Las lluvias habían cesado concediendo una pequeña tregua a la tierra de color ámbar, empapada por hallarse inmersa en plena estación de lluvias. La temperatura superaba ligeramente los 30 grados pero, a veces, la humedad tornaba casi irrespirable un aire puro y limpio, fresco, de ese que cuando acaricia la cara y ondea el pelo, parece rejuvenecer el espíritu de quien lo respira. Ese aire que mece suavemente la exuberante vegetación verde que crece de manera silvestre tapizando toda la superficie de la tierra, hasta donde los ojos alcanzan a ver.
Pero el gran portalón de madera que daba entrada a la iglesia, se cerró a cal y canto, y allí dentro, hacinados durante once largos meses, la sensación de sentir la lluvia y el aire fresco, y de abrazar con la vista el verde horizonte infinito, llegaron a convertirse en una ilusión, casi en un sueño.
El 30 de junio de 1898 un pequeño destacamento militar español, conformado por poco más de 50 hombres, quedó sitiado por una fuerza diez veces superior en la iglesia de la localidad filipina de Baler, en la isla de Luzón.
Aquel puñado de hombres españoles fue sometido al terrible azote del fuego de los cañones y de los fusiles de los filipinos que se habían sublevado contra la Corona Española; así, sitiados y sin apenas posibilidad de reponer víveres, afrontaron valerosamente el asedio, plantando cara al enemigo, a la enfermedad, a la desesperación, y al hambre.
Fuera de aquellos muros recios, los acontecimientos bélicos internacionales habían virado rápidamente, por ello, sin creer que la guerra había acabado, continuaron luchando fieles al cumplimiento de su deber y a la misión que allí les había llevado: defender hasta las últimas consecuencias la bandera española que permanecía, ajena a las circunstancias, ondeando en lo alto del campanario.
Fueron múltiples las intimaciones de rendición del enemigo, quienes incluso llegaron a utilizar a un niño portando una carta para ablandar la defensa de los asediados.

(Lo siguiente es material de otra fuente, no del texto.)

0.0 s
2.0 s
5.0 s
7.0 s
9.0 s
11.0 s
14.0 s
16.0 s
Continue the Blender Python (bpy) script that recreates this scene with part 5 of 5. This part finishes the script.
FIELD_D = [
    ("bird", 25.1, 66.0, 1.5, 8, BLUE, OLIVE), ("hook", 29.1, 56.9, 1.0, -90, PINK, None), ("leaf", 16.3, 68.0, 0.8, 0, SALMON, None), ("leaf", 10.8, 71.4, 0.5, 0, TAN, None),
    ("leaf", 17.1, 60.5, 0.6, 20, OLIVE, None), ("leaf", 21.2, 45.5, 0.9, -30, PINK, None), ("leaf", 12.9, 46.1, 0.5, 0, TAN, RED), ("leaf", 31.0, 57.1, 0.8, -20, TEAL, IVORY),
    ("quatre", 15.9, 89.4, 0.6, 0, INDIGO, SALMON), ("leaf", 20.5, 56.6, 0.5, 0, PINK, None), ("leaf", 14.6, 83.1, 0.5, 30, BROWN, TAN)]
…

También fueron numerosas las órdenes de los comisionados españoles para que abandonaran su inútil resistencia; pero ellos las desoyeron pensando que se trataba de una treta para sacarles de su posición, logrando mantenerla durante 337 días en condiciones verdaderamente infrahumanas, y escribiendo, de este modo, una de las páginas más brillantes de la historia militar de España. Tanto es así, que este episodio de resistencia es aún, hoy en día, analizado y estudiado en diferentes academias militares de todo el mundo.
Aquellos héroes, los últimos de Filipinas, defendieron en una situación límite el honor y la memoria de todos aquellos compatriotas que murieron por España en tierras lejanas. Ellos se ocuparon de recordar al mundo por qué España forjó uno de los mayores imperios conocidos por el hombre.

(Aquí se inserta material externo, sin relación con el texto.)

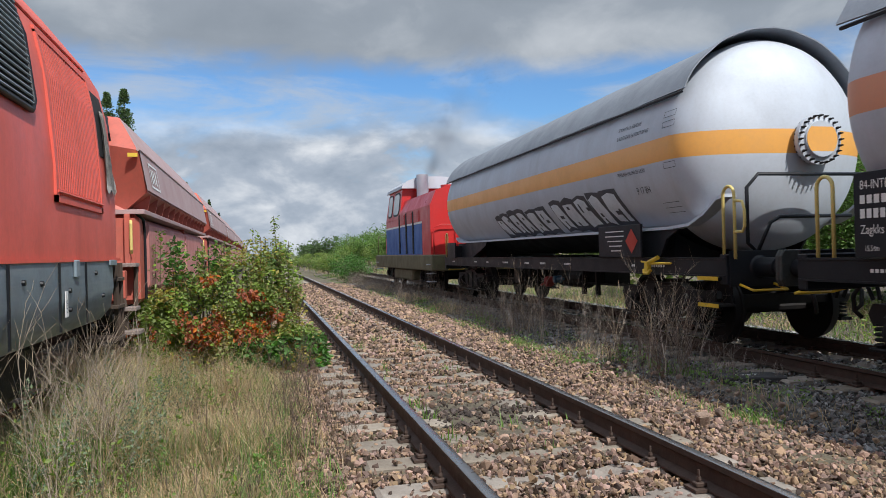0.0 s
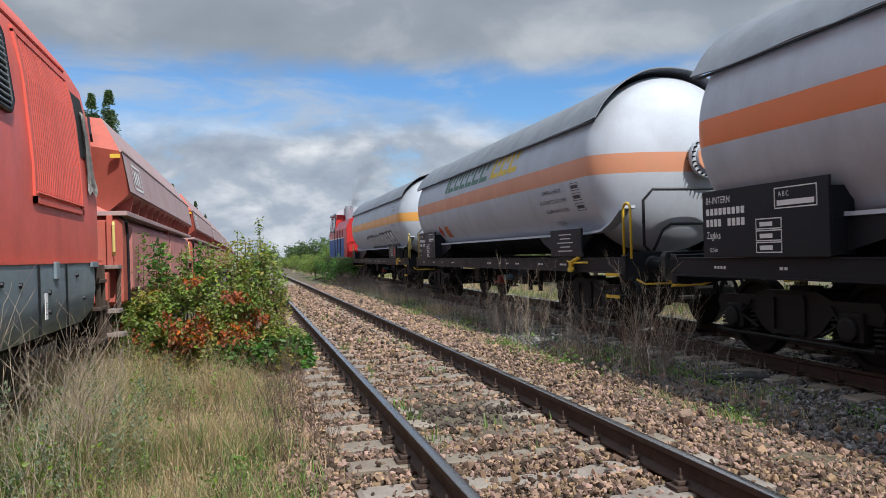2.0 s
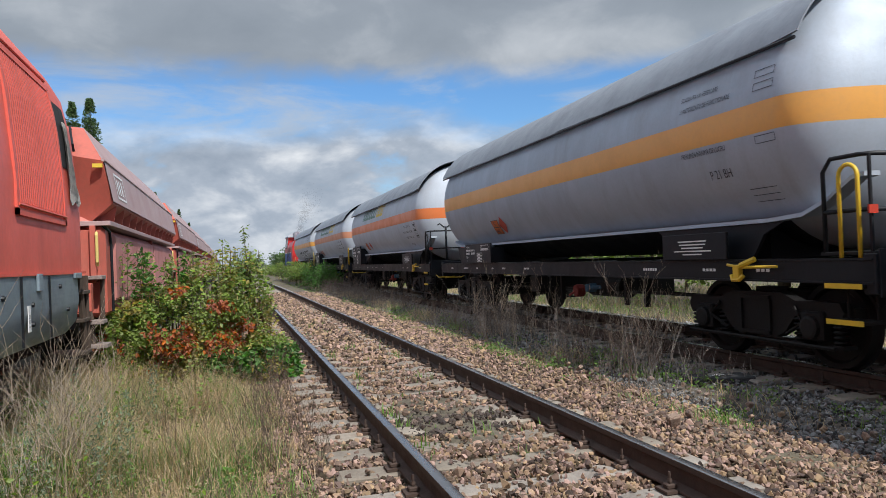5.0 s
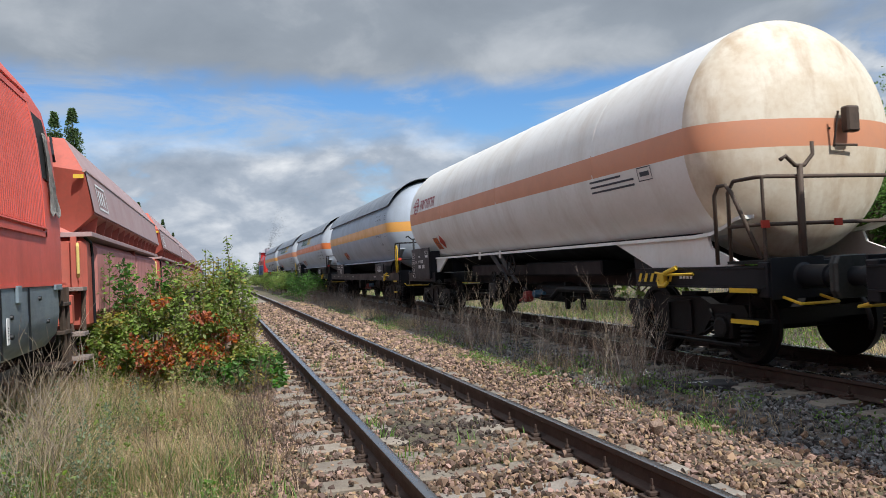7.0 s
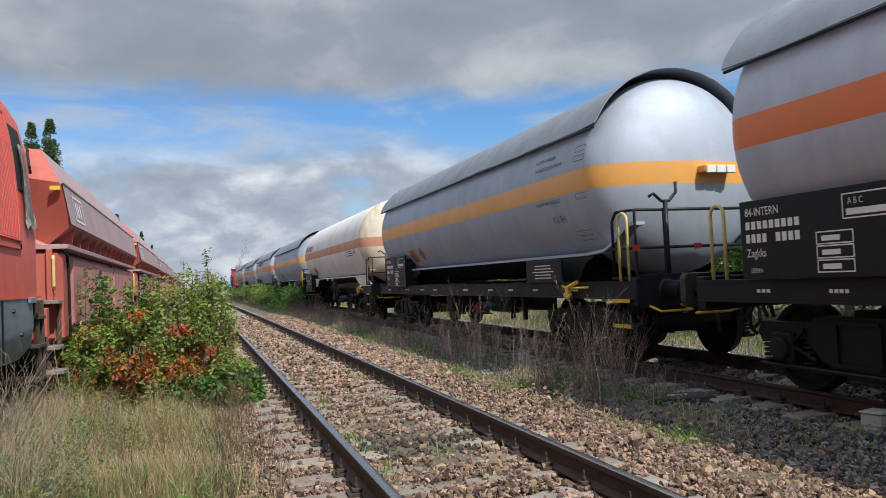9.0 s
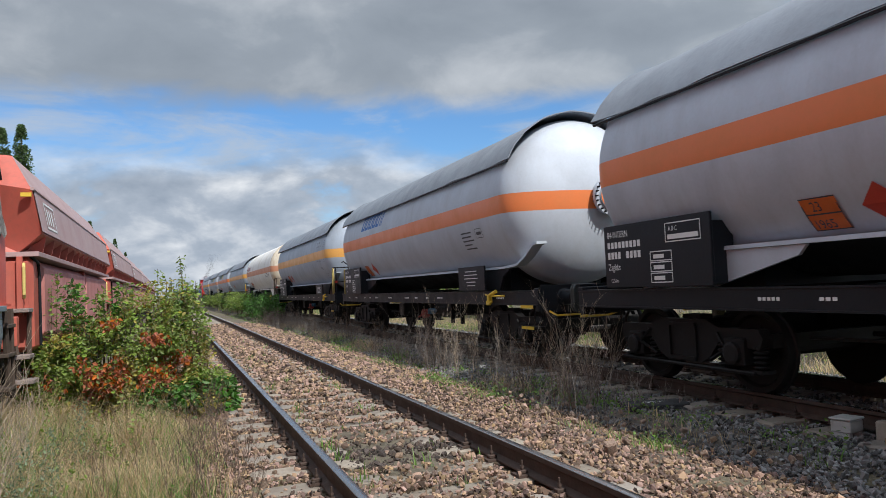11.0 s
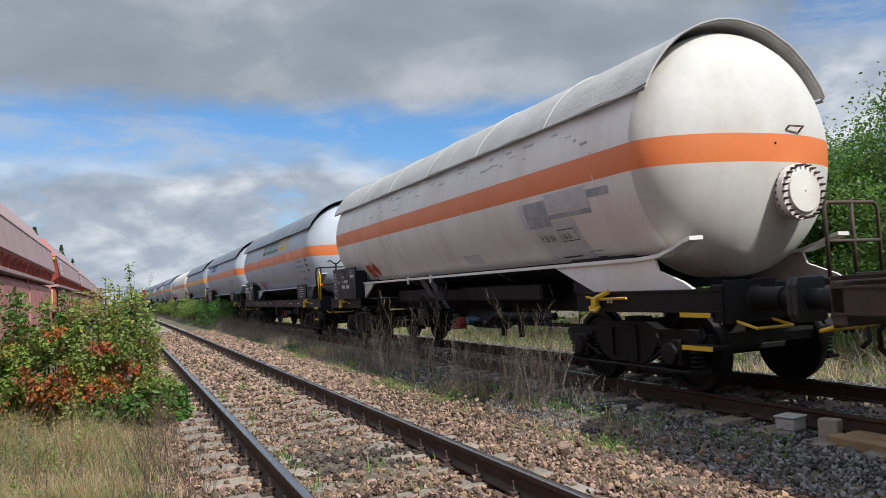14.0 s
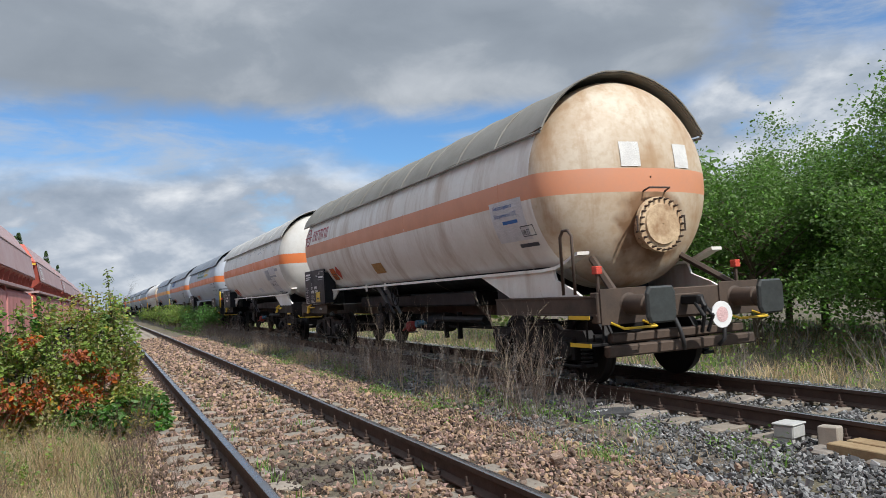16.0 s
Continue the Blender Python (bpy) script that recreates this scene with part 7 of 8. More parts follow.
blades("dry_grass", patch(42000, 36, (8.9, 20), (0, 70), lambda x, y: 0.35 + 0.65 * (x > 9.6), 0.4), M_STRAW, "dry grass beyond the train's track", "grass", 46, (0.08, 0.34), (0.007, 0.018), 1.6)
blades("green_grass", patch(26000, 37, (9.2, 20), (0, 80), lambda x, y: 1.0, 0.35), M_GRASS, "green grass beyond the train's track", "grass", 47, (0.08, 0.34), (0.008, 0.02), 1.5)
blades("dry_grass", patch(16000, 38, (-1.6, 60), (60, 330), lambda x, y: 1.0 if (x > 9 or -1.3 < x < 0.2 or 3.8 < x < 5.4) else 0.0, 0.05), M_STRAW, "far dry grass along the line", "grass", 48, (0.3, 0.7), (0.03, 0.08), 0.6)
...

Aquel puñado de soldados españoles, aquellos héroes fueron quienes en unos tiempos profundamente amargos para nuestra nación, tras la pérdida de Cuba y Filipinas, dieron esperanzas al pueblo español que vivía con el ánimo completamente hundido, una auténtica tragedia nacional, y buscaba un halo de esperanza ante los últimos episodios de derrota y deshonor.
Algunos se han atrevido a afirmar, no sé si con el atrevimiento que supone la ignorancia o con la intencionalidad de tergiversar nuestra historia para denostarla, algo tan común en España y, sin embargo, inconcebible en el resto de países del mundo, que aquel grupo de medio centenar de hombres estaban locos, pero no… No estaban locos aquellos soldados españoles, sabían cuál era su deber y no dudaron en cumplirlo con creces. Querían resistir, mantener el tipo, por ellos y por España.
Mantuvieron la posición porque era su deber, ni siquiera fueron conscientes de estar haciendo algo heroico y, sin embargo, dieron una lección de compromiso y de amor por España, tan grande y generosa que rubricaron uno de los episodios más gloriosos de la historia de nuestro país.
Aquellos soldados arriesgaron su vida por España y por los intereses de todos los españoles y hoy es justo reconocer su heroicidad y manifestar públicamente nuestro orgullo por todos y cada uno de ellos.
Un reconocimiento y un orgullo que naturalmente hago extensivo a cada soldado español que a lo largo de la historia ha dado su vida por defender nuestra nación y, naturalmente, a todos aquellos miembros de los Cuerpos y Fuerzas de Seguridad que hoy son la mejor representación de España y de nuestra bandera, en cada rincón del planeta al que acuden en alguna misión.
El día 338 el portalón de madera de la desvencijada iglesia de Baler volvió a abrirse para dejar entrar un soplo de ese añorado aire fresco y limpio y, a la vez, para dejar salir con la cabeza bien alta, a aquel grupo de soldados españoles supervivientes, que llegaron de reemplazo y, sin pretenderlo, se convirtieron leyenda.